В этих списках нас вряд ли удивит преобладание итальянского неореализма, но что мы можем сказать, например, об интересе к Джеймсу Бонду и Серджо Леоне в связи с «Зеркалом»? Скорее всего, эти фильмы были заказаны лишь для того, чтобы развлечь творческий коллектив. Тем не менее эти списки напоминают нам о том, что Тарковский был в первую очередь художником кино, а не религиозным учителем, и о том, что даже если его фильмы задумывались вне привычных концепций кинорассказа и киножанра, то они всегда были предназначены для показа на тех же экранах, что и всякое другое кино, а не в каком-то отдельном храме высокого искусства.

В советском жанровом кино Тарковскому больше всего претила не его сюжетность, а отсутствие профессионализма и низкое качество производства: «Возникло какое-то огромное количество штампов, какой-то условный язык, эсперанто. Мы занимаемся тем, что рассказываем какие-то истории, исторьетки старым языком, не свойственным нам самим, повторяем друг друга и ничего никому дать не можем.
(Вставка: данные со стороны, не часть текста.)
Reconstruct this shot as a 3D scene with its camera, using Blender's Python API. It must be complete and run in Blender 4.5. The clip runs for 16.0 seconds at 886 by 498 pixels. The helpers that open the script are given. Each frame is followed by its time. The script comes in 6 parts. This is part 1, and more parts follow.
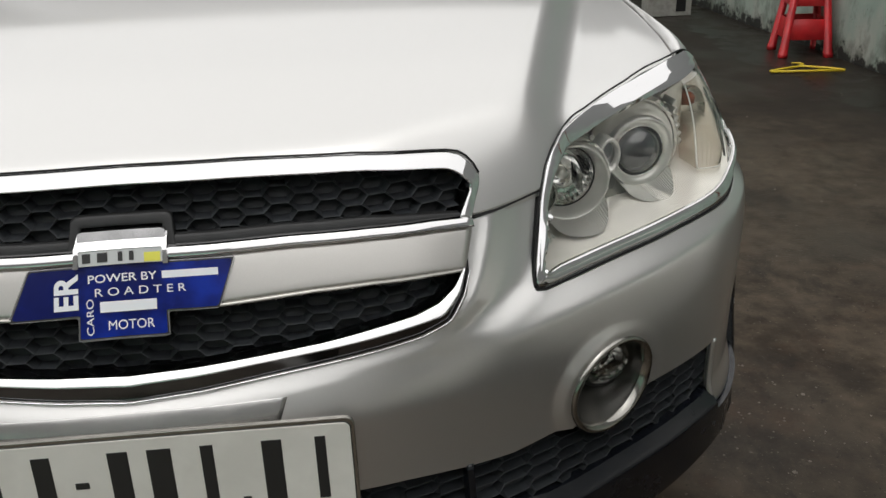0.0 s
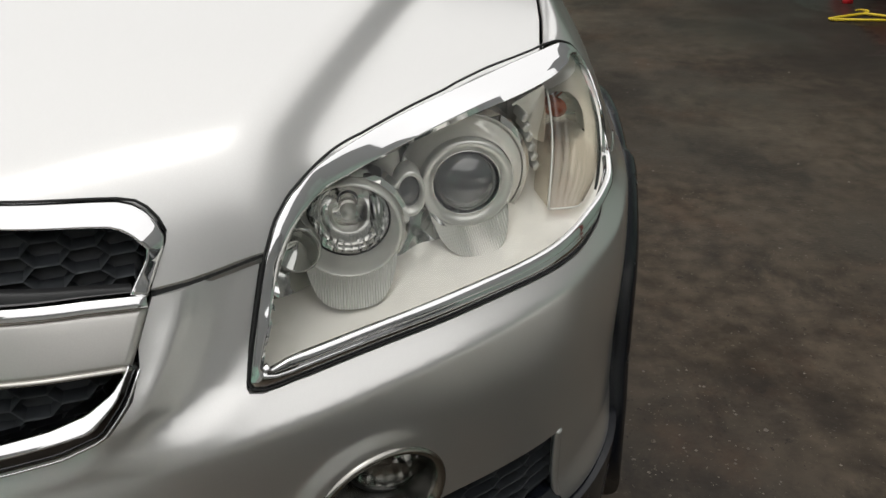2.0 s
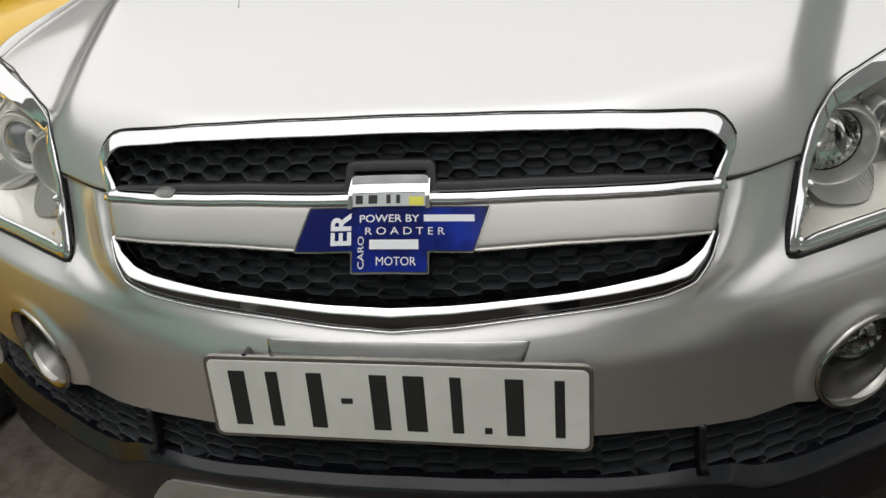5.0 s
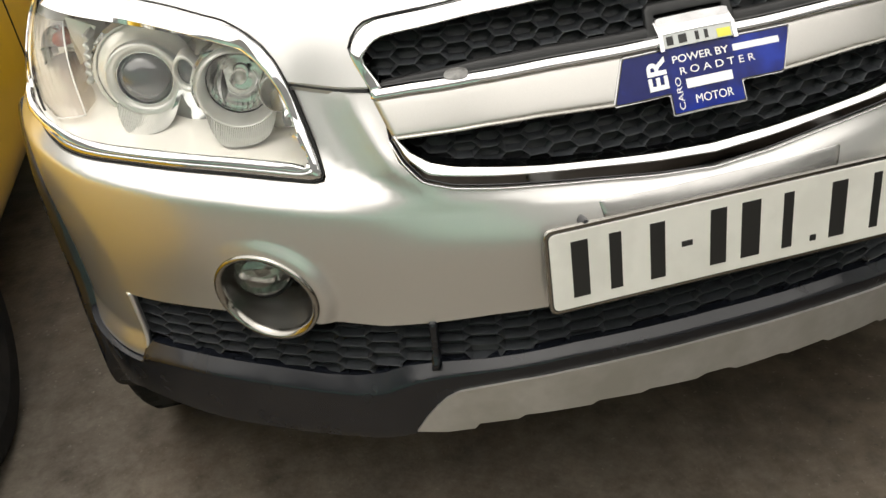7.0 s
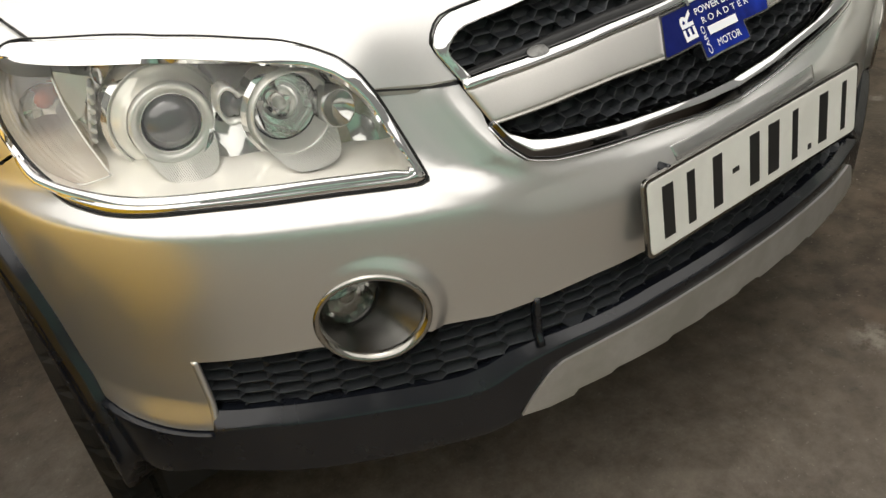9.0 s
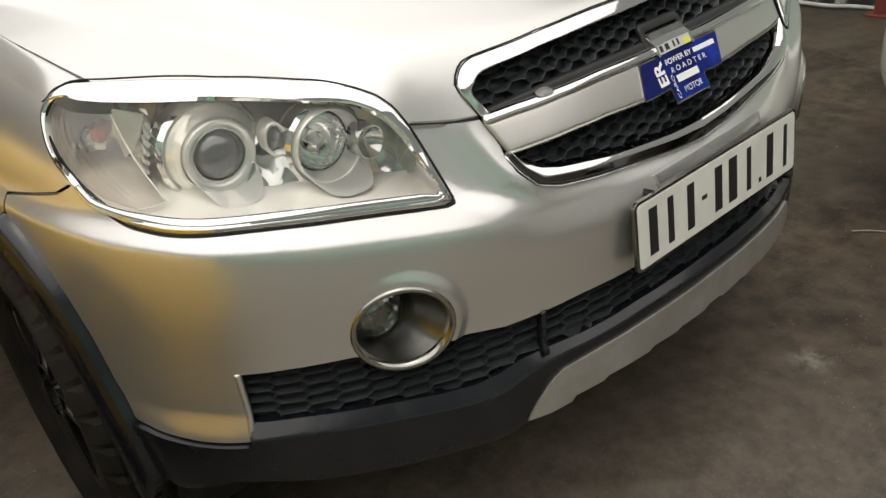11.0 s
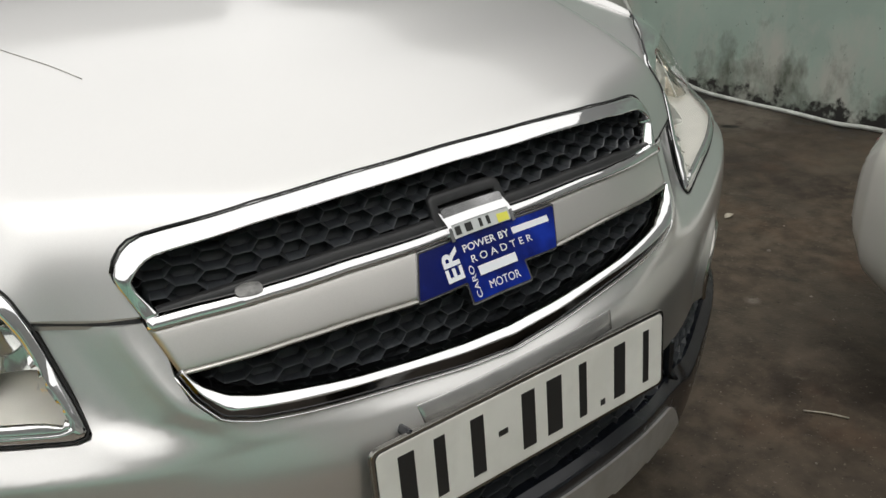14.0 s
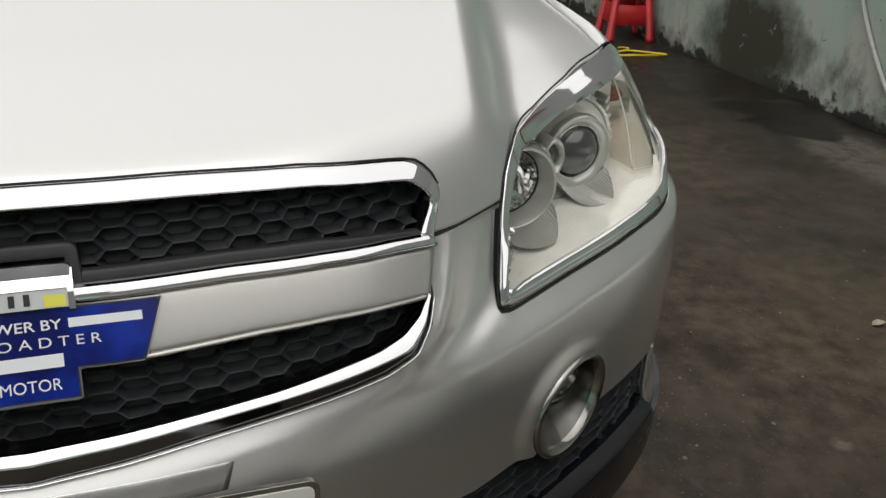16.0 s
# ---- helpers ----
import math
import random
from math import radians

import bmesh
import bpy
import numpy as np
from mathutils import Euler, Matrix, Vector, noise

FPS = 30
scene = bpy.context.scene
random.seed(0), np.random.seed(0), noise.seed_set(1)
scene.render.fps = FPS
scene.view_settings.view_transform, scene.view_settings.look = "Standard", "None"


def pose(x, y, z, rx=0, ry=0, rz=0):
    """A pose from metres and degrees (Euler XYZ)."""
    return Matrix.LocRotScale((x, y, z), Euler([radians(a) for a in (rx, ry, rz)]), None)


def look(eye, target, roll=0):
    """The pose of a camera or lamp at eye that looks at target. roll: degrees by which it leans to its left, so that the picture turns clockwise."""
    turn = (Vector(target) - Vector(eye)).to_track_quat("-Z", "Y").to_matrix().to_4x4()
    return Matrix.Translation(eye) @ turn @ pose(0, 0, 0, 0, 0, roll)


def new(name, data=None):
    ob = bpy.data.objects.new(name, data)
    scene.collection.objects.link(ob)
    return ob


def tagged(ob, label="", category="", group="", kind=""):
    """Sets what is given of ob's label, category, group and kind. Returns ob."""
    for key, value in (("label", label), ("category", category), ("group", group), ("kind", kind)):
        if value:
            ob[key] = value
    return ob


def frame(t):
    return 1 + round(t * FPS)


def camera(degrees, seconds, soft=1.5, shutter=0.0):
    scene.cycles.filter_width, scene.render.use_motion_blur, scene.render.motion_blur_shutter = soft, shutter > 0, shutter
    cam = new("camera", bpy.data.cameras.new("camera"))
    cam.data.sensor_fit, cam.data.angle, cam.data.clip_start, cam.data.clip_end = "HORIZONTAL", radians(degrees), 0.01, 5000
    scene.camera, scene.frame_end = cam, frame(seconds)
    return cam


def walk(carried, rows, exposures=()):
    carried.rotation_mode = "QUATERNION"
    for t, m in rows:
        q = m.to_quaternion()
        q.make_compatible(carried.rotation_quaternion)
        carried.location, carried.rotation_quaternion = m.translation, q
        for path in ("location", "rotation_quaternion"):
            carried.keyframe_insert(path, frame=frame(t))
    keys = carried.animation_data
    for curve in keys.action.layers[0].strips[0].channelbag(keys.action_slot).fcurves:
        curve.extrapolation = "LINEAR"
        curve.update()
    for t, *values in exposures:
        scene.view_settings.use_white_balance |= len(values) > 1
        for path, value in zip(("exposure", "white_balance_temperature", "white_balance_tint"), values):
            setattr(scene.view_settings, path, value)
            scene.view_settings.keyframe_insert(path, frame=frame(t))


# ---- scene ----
cam = camera(55.7, 16.0)
PATH = [
    (0, (0.278, -0.778, 1.274), (0.443, 1.038, 0.452), -2.2),
    (0.5, (0.346, -0.666, 1.276), (0.612, 1.092, 0.36), -1.4),
    (1, (0.525, -0.592, 1.281), (0.678, 1.163, 0.335), 0.2),
    (1.5, (0.63, -0.54, 1.29), (0.656, 1.214, 0.328), -0.3),
    (2, (0.651, -0.469, 1.278), (0.652, 1.275, 0.298), -1.3),
    (2.5, (0.654, -0.349, 1.298), (0.649, 1.369, 0.273), -1.6),
    (3, (0.641, -0.316, 1.287), (0.635, 1.412, 0.279), -2.8),
    (3.5, (0.647, -0.408, 1.291), (0.626, 1.323, 0.29), -3.3),
    (4, (0.625, -0.56, 1.309), (0.431, 1.181, 0.344), -5.9),
    (4.5, (0.49, -0.684, 1.298), (0.184, 1.086, 0.418), -6.0),
    (5, (0.24, -0.806, 1.305), (-0.106, 0.937, 0.388), -5.6),
    (5.2, (0.177, -0.816, 1.297), (-0.165, 0.939, 0.401), -5.4),
    (7.3, (-0.587, -0.8, 1.268), (-0.187, 0.804, 0.143), -8.6),
    (7.5, (-0.639, -0.777, 1.26), (-0.168, 0.801, 0.124), -9.0),
    (8, (-0.778, -0.675, 1.255), (-0.189, 0.86, 0.117), -10.7),
    (8.5, (-0.85, -0.634, 1.276), (-0.133, 0.851, 0.144), -11.1),
    (8.7, (-0.894, -0.624, 1.283), (-0.091, 0.821, 0.157), -10.6),
    (10.8, (-1.168, -0.648, 1.313), (-0.028, 0.669, 0.328), -6.4),
    (11, (-1.172, -0.644, 1.313), (-0.033, 0.677, 0.333), -6.4),
    (11.5, (-1.152, -0.648, 1.318), (-0.028, 0.697, 0.355), -6.1),
    (12, (-1.073, -0.687, 1.325), (0.004, 0.714, 0.388), -4.6),
    (12.5, (-0.955, -0.728, 1.301), (0.068, 0.735, 0.4), -3.8),
    (13, (-0.862, -0.726, 1.284), (0.173, 0.731, 0.386), -4.1),
    (13.5, (-0.74, -0.66, 1.287), (0.387, 0.727, 0.389), -2.9),
    (14, (-0.613, -0.608, 1.308), (0.509, 0.808, 0.45), -1.6),
    (14.5, (-0.411, -0.719, 1.316), (0.518, 0.866, 0.525), -1.2),
    (15, (-0.214, -0.729, 1.296), (0.658, 0.893, 0.514), -0.5),
    (15.5, (0.002, -0.636, 1.274), (0.877, 0.964, 0.452), 2.6),
    (16, (0.151, -0.617, 1.267), (0.729, 1.088, 0.395), 1.8),
]
EXPOSURE = [(0, -0.04, 6500, 10), (2, 0.02, 6500, 10), (3, -0.07, 6500, 10), (3.6, -0.17, 6500, 10), (4.4, -0.03, 6500, 10), (5.2, -0.05, 6500, 10), (7.3, 0.84, 6950, 10), (8.0, 0.88, 6950, 10), (8.7, 0.57, 6900, 10), (10.8, 0.36, 6850, 10), (12, 0.0, 6650, 10), (12.6, -0.05, 6620, 10), (13.5, 0.2, 6570, 9.8), (14.2, 0.05, 6550, 9.5), (15.0, -0.08, 6550, 10), (15.5, -0.08, 6550, 10), (16, -0.05, 6550, 10)]
walk(cam, [(t, look(eye, target, roll)) for t, eye, target, roll in PATH], EXPOSURE)

# ---- world and light: overcast daylight over an open yard ----
world = bpy.data.worlds.new("overcast_sky")
scene.world = world
world.use_nodes = True
wt = world.node_tree
sky = wt.nodes.new("ShaderNodeTexSky")
sky.sky_type, sky.sun_disc = "NISHITA", False
sky.sun_elevation, sky.sun_rotation = radians(80), radians(238)
sky.air_density, sky.dust_density, sky.ozone_density = 1.2, 4.0, 1.0
grey = wt.nodes.new("ShaderNodeHueSaturation")
grey.inputs["Saturation"].default_value = 0.12
wt.links.new(sky.outputs["Color"], grey.inputs["Color"])
cloud = wt.nodes.new("ShaderNodeMix")      # an even cloud layer over most of the sky
cloud.data_type = "RGBA"
cloud.inputs["Factor"].default_value = 0.6
cloud.inputs["B"].default_value = (4.5, 4.45, 4.35, 1)
wt.links.new(grey.outputs["Color"], cloud.inputs["A"])
wt.links.new(cloud.outputs["Result"], wt.nodes["Background"].inputs["Color"])
wt.nodes["Background"].inputs["Strength"].default_value = 0.225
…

Ну, это может привлечь определенную публику, прокат на этом заработать может. А в принципе, кинематограф еще по существу серьезно не тронут»[183]. Во время борьбы за «Зеркало» на «Мосфильме» Тарковский заявил: «Родился миф о моей непонятности. Недоступности. Но единственная картина на студии за этот год, о которой можно говорить серьезно, – это “Калина красная”. А в остальных, с точки зрения искусства, с точки зрения здравого смысла, – совершенно ничего не понятно»[184]. (Напомню, помимо «Калины красной» и «Зеркала» в 1974 году «Мосфильм» выпустил такие фильмы, как «Романс о влюблённых» Андрея Кончаловского, «Свой среди чужих, чужой среди своих» Никиты Михалкова и «Агония» Элема Климова.)